Outdoor ads help Q2 profits increase
Radio and billboard giant Clear Channel Communications Inc. earned $236 million during the second quarter, 19 percent more than the same period last year, as outdoor advertising continued to post strong growth.
Revenue from the company’s radio business, which has faced stiff competition from satellite and digital music players in the last several years, continued to be nearly flat, but billboards and outdoor displays posted 12 percent gains, according to the earnings report released Friday.
The company said second quarter revenue totaled $1.8 billion, up from $1.7 billion last year.
The outdoor business was helped in part by the strength of foreign currency in non-U.S. markets and by Clear Channel’s July 2006 acquisition of Interspace Airport Advertising. But the company also saw rate increases for its signs across the United States.
Net income of $236 million, or 48 cents a share, was up from $197.5 million, or 39 cents a share.
Not including income from discontinued operations during the quarter, the company earned $208.7 million, or 42 cents a share. Analysts surveyed by Thomson Financial had projected 44 cents per share in earnings on revenue of $1.88 billion.
Clear Channel’s shares fell 8 cents to $36.67 in early trading.

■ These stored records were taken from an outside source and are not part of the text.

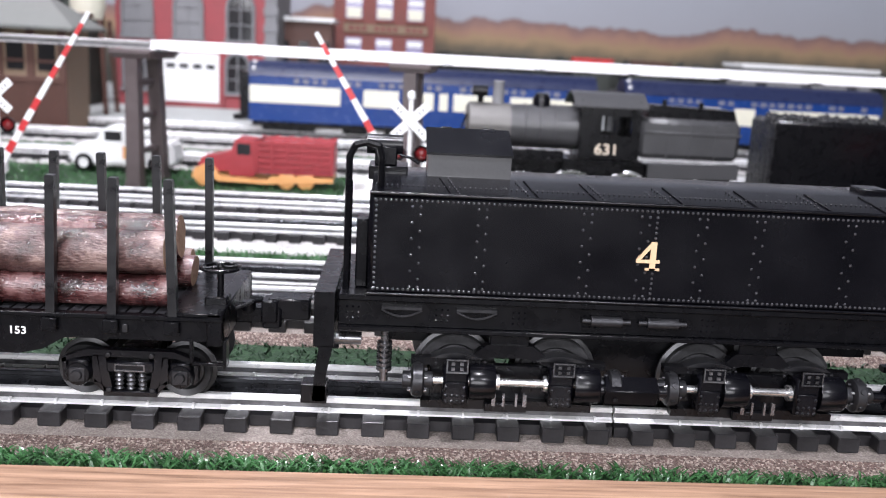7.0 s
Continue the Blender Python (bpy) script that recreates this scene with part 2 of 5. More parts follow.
def pieces(name, bm, material, parent, smooth=True):
    """Each loose piece of bm as a part of its own."""
    bm.verts.index_update()
    seen = set()
    for v in list(bm.verts):
        if v.index in seen:
            continue
        todo, group = [v], []
        seen.add(v.index)
        while todo:
            w = todo.pop()
            group.append(w)
            for e in w.link_edges:
                o = e.other_vert(w)
                if o.index not in seen:
                    seen.add(o.index)
                    todo.append(o)
        nb = bmesh.new()
        copy = {w.index: nb.verts.new(w.co) for w in group}
        for f in {f for w in group for f in w.link_faces}:
            nb.faces.new([copy[w.index] for w in f.verts]).material_index = f.material_index
        part(name, nb, material, parent, smooth=smooth)
    bm.free()


def empty(name, label, category, group="", x=0.0, y=0.0, z=0.0):
    ob = new(name)
    ob.empty_display_size = 0.01
    ob.location = (x / 1000, y / 1000, z / 1000)
    return tagged(ob, label, category, group)


def box(bm, x0, x1, y0, y1, z0, z1, bevel=0.0, mi=0):
    m = Matrix.Translation(((x0 + x1) / 2, (y0 + y1) / 2, (z0 + z1) / 2)) @ Matrix.Diagonal((abs(x1 - x0), abs(y1 - y0), abs(z1 - z0), 1))
    vs = bmesh.ops.create_cube(bm, size=1, matrix=m)["verts"]
    fs = {f for v in vs for f in v.link_faces}
    for f in fs:
        f.material_index = mi
    if bevel:
        es = list({e for v in vs for e in v.link_edges})
        for f in bmesh.ops.bevel(bm, geom=es, offset=bevel, segments=1, affect="EDGES")["faces"]:
            f.material_index = mi
    return bm


def rod(bm, a, b, r, r2=None, seg=10, mi=0):
    a, b = Vector(a), Vector(b)
    d = b - a
    m = Matrix.Translation((a + b) / 2) @ d.to_track_quat("Z", "Y").to_matrix().to_4x4()
    vs = bmesh.ops.create_cone(bm, cap_ends=True, segments=seg, radius1=r, radius2=r if r2 is None else r2, depth=d.length, matrix=m)["verts"]
    for f in {f for v in vs for f in v.link_faces}:
        f.material_index = mi
    return bm


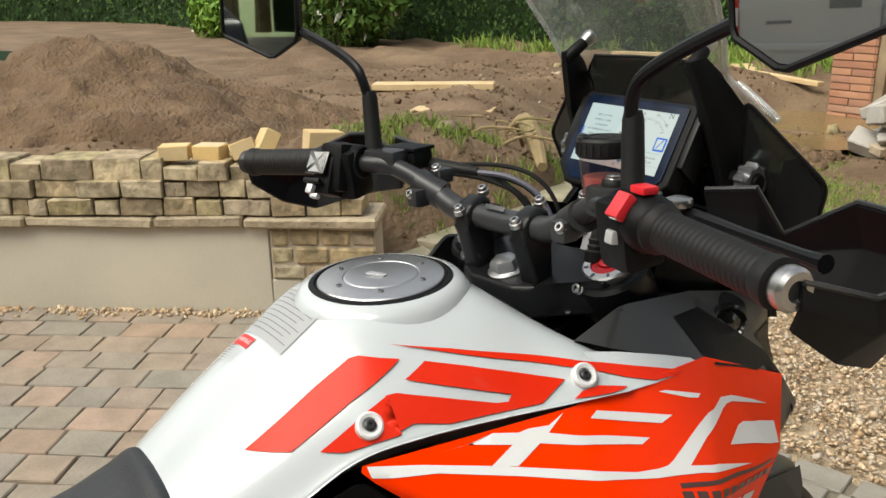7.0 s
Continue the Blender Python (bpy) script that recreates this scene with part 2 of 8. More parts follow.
    "gravel": varied("gravel", [(0.30, 0.20, 0.11), (0.52, 0.385, 0.235), (0.66, 0.52, 0.36), (0.43, 0.28, 0.155), (0.58, 0.48, 0.36), (0.46, 0.40, 0.33)], 0.85, bump=0.25, depth=0.002),
    "joint_sand": material("joint_sand", (0.20, 0.17, 0.128), 0.95, second=(0.125, 0.11, 0.078), coarse=2, fine=120, bump=0.6, depth=0.004),
    "paver": varied("paver", [(0.365, 0.262, 0.19), (0.262, 0.243, 0.205), (0.35, 0.272, 0.202), (0.235, 0.222, 0.192), (0.385, 0.275, 0.205), (0.275, 0.252, 0.207), (0.30, 0.222, 0.165)], 0.86, fine=70, bump=0.8, depth=0.004, coarse=9, dirt=(0.13, 0.11, 0.085), dirt_mix=0.42),
    "paver_grey": varied("paver_grey", [(0.262, 0.24, 0.205), (0.292, 0.268, 0.228), (0.235, 0.216, 0.185), (0.275, 0.25, 0.211), (0.25, 0.234, 0.205)], 0.85, fine=80, bump=0.8, depth=0.004, coarse=9, dirt=(0.13, 0.11, 0.085), dirt_mix=0.4),
    "coping": varied("coping", [(0.46, 0.37, 0.25), (0.37, 0.30, 0.21), (0.52, 0.43, 0.31)], 0.92, fine=38, bump=1.0, depth=0.012, coarse=7, dirt=(0.17, 0.14, 0.09), dirt_mix=0.6),
    "wall_stone": varied("wall_stone", [(0.52, 0.40, 0.22), (0.34, 0.26, 0.165), (0.56, 0.48, 0.34), (0.46, 0.385, 0.20), (0.29, 0.225, 0.155), (0.50, 0.41, 0.30), (0.42, 0.30, 0.17), (0.60, 0.50, 0.33)], 0.92, fine=30, bump=1.0, depth=0.014, coarse=13, dirt=(0.105, 0.088, 0.05), dirt_mix=0.75),
    "patch_stone": varied("patch_stone", [(0.40, 0.31, 0.20), (0.50, 0.42, 0.31), (0.33, 0.25, 0.16), (0.44, 0.35, 0.24), (0.56, 0.50, 0.41)], 0.92, fine=45, bump=0.9, depth=0.008, coarse=14, dirt=(0.12, 0.09, 0.06), dirt_mix=0.6),
    "cut_block": varied("cut_block", [(0.62, 0.42, 0.17), (0.66, 0.50, 0.25), (0.58, 0.46, 0.30)], 0.9, fine=80, bump=0.3, depth=0.003),
    "pale_slab": material("pale_slab", (0.62, 0.57, 0.47), 0.9, second=(0.5, 0.43, 0.32), coarse=5, fine=60, bump=0.5, depth=0.004),
    "stone_grey": varied("stone_grey", [(0.36, 0.34, 0.31), (0.46, 0.44, 0.41), (0.30, 0.28, 0.25)], 0.9, fine=40, bump=0.7, depth=0.008),
    "old_stone": material("old_stone", (0.30, 0.27, 0.20), 0.92, second=(0.20, 0.19, 0.12), coarse=5, fine=50, bump=0.8, depth=0.008),
    "brick": varied("brick", [(0.36, 0.16, 0.09), (0.42, 0.22, 0.13), (0.30, 0.13, 0.08), (0.40, 0.25, 0.17)], 0.9, fine=70, bump=0.5, depth=0.003),
    "mortar": material("mortar", (0.45, 0.38, 0.30), 0.95, fine=90, bump=0.4),
    "pine": material("pine", (0.60, 0.46, 0.27), 0.8, second=(0.50, 0.36, 0.19), coarse=4, fine=35, bump=0.3, depth=0.002),
    "old_wood": material("old_wood", (0.33, 0.25, 0.16), 0.85, second=(0.22, 0.16, 0.10), coarse=4, fine=35, bump=0.5, depth=0.004),
    "root_wood": material("root_wood", (0.28, 0.20, 0.11), 0.9, second=(0.20, 0.17, 0.07), coarse=8, fine=60, bump=0.8, depth=0.006),
    "leaf_dark": varied("leaf_dark", [(0.035, 0.075, 0.018), (0.055, 0.115, 0.026), (0.022, 0.052, 0.012), (0.08, 0.15, 0.034)], 0.6, bump=0.1, dirt=(0.02, 0.04, 0.01)),
    # near-black green: the shade deep among leaves is put into the colour
    "leaf_shade": material("leaf_shade", (0.012, 0.026, 0.008), 0.9, second=(0.02, 0.04, 0.012), coarse=3, fine=20, bump=0.8, depth=0.05),
    "leaf_yellow": varied("leaf_yellow", [(0.74, 0.64, 0.07), (0.62, 0.57, 0.06), (0.36, 0.41, 0.05), (0.80, 0.72, 0.17), (0.48, 0.51, 0.06)], 0.5, bump=0.1, dirt=(0.15, 0.2, 0.02)),
    "leaf_mid": varied("leaf_mid", [(0.07, 0.14, 0.03), (0.11, 0.20, 0.04), (0.05, 0.10, 0.025), (0.15, 0.22, 0.05)], 0.5, bump=0.1, dirt=(0.03, 0.06, 0.015)),
    "leaf_bright": varied("leaf_bright", [(0.14, 0.27, 0.035), (0.20, 0.34, 0.05), (0.10, 0.20, 0.03)], 0.5, bump=0.1, dirt=(0.06, 0.1, 0.02)),
    "grass": varied("grass", [(0.15, 0.27, 0.045), (0.21, 0.33, 0.06), (0.27, 0.31, 0.09), (0.11, 0.21, 0.035)], 0.7, bump=0.1, dirt=(0.12, 0.1, 0.04)),
    "turf": material("turf", (0.10, 0.165, 0.038), 0.95, second=(0.15, 0.18, 0.055), coarse=1.8, fine=40, bump=0.8, depth=0.02),
    "white_petal": material("white_petal", (0.78, 0.78, 0.74), 0.7, fine=60, bump=0.2),
    "red_petal": material("red_petal", (0.55, 0.02, 0.05), 0.6, fine=60, bump=0.2),
    "pink_petal": material("pink_petal", (0.80, 0.20, 0.24), 0.6, fine=60, bump=0.2),
    "purple_petal": material("purple_petal", (0.26, 0.15, 0.25), 0.7, fine=60, bump=0.2),
    "van_paint": material("van_paint", (0.60, 0.62, 0.63), 0.3, 0.15, second=(0.57, 0.59, 0.60), coarse=1, fine=40, bump=0.0, coat=0.3),
    "lid_silver": material("lid_silver", (0.72, 0.74, 0.74), 0.26, 0.0, second=(0.70, 0.72, 0.72), coarse=2, fine=40, bump=0.0, coat=0.4),
    "van_grey": material("van_grey", (0.20, 0.21, 0.22), 0.5, second=(0.24, 0.245, 0.25), fine=200, bump=0.1),
    "car_black": material("car_black", (0.008, 0.009, 0.011), 0.3, second=(0.01, 0.011, 0.013), fine=40, bump=0.0, coat=0.15, spec=0.3),
    "tail_red": material("tail_red", (0.55, 0.012, 0.015), 0.2, second=(0.48, 0.01, 0.01), fine=200, bump=0.2, coat=0.6),
    "tail_white": material("tail_white", (0.75, 0.72, 0.7), 0.2, fine=200, bump=0.2, coat=0.6),
    "plate_yellow": material("plate_yellow", (0.75, 0.52, 0.03), 0.4, fine=100, bump=0.0),
    "aluminium": material("aluminium", (0.66, 0.66, 0.66), 0.4, 0.8, second=(0.58, 0.58, 0.58), fine=160, bump=0.08),
    "blue_plastic": material("blue_plastic", (0.10, 0.32, 0.60), 0.5, fine=100, bump=0.05),
    "card_brown": material("card_brown", (0.075, 0.035, 0.03), 0.7, second=(0.10, 0.05, 0.04), coarse=9, fine=80, bump=0.1),
    "card_tan": material("card_tan", (0.55, 0.40, 0.22), 0.8, fine=90, bump=0.15),
    "card_white": material("card_white", (0.72, 0.71, 0.69), 0.7, second=(0.6, 0.58, 0.56), coarse=9, fine=90, bump=0.1),
    "barrow_green": material("barrow_green", (0.035, 0.085, 0.05), 0.5, second=(0.06, 0.09, 0.05), fine=60, bump=0.15),
    "pipe_green": material("pipe_green", (0.10, 0.21, 0.13), 0.5, fine=60, bump=0.1),
    "mixer_orange": material("mixer_orange", (0.55, 0.11, 0.03), 0.5, second=(0.40, 0.11, 0.05), fine=60, bump=0.15),
    "bucket_black": material("bucket_black", (0.02, 0.02, 0.022), 0.55, second=(0.05, 0.05, 0.05), coarse=9, fine=60, bump=0.1),
    "tarp": material("tarp", (0.30, 0.31, 0.32), 0.35, second=(0.12, 0.12, 0.13), coarse=8, fine=60, bump=0.2),
    "mat_grey": material("mat_grey", (0.15, 0.125, 0.115), 0.8, second=(0.19, 0.16, 0.15), fine=150, bump=0.3),
    "door_taupe": material("door_taupe", (0.20, 0.155, 0.125), 0.6, second=(0.17, 0.135, 0.11), fine=60, bump=0.1),
    "white_paint_wood": material("white_paint_wood", (0.75, 0.74, 0.70), 0.5, fine=90, bump=0.1),
    "terracotta": material("terracotta", (0.42, 0.17, 0.085), 0.8, fine=80, bump=0.2),
    "drain_black": material("drain_black", (0.02, 0.02, 0.022), 0.4, fine=100, bump=0.05),
    "label_red": material("label_red", (0.60, 0.02, 0.02), 0.4, fine=60, bump=0.0),
}
for key in ("leaf_dark", "leaf_mid", "leaf_bright", "leaf_yellow", "grass", "leaf_shade"):
    M[key].node_tree.nodes["Principled BSDF"].inputs["Specular IOR Level"].default_value = 0.15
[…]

The company said it expects billboard and outdoor advertising revenues to continue to climb, now on pace to increase 10.6 percent for the third quarter and 7.2 percent for the year. The radio business is expected to see a revenue decline of 1.5 percent during the third quarter, falling 0.2 percent for the year.
The company planned no conference call Friday on earnings because of a pending $19.45 billion buyout offer from a private equity group led by Thomas H. Lee Partners LP and Bain Capital Partners LLC.
The latest offer, made after several large shareholders expressed reluctance at accept earlier offers, allows up to 30 percent of them to keep a stake in the privatized company. The equity group has agreed to pay $39.20 per share and to assume $8 billion in debt.
A shareholder vote has not yet been scheduled, but most analysts believe the latest offer will be enough to win over the holdouts and get the two-thirds of shareholders needed in favor of the deal.
Clear Channel is the nation’s largest radio station operator, and it owns 90 percent of a billboard business that is the world’s largest. The other 10 percent trades as a separate stock and will continue to do so even if the buyout is approved.
The company has been divesting some of its broadcasting operation. Its 56 television stations were sold in April, and sales deals have been reached on 402 of its radio stations. It is still trying to sell an additional 46 stations but plans to keep about 675 stations, mostly in larger metro areas.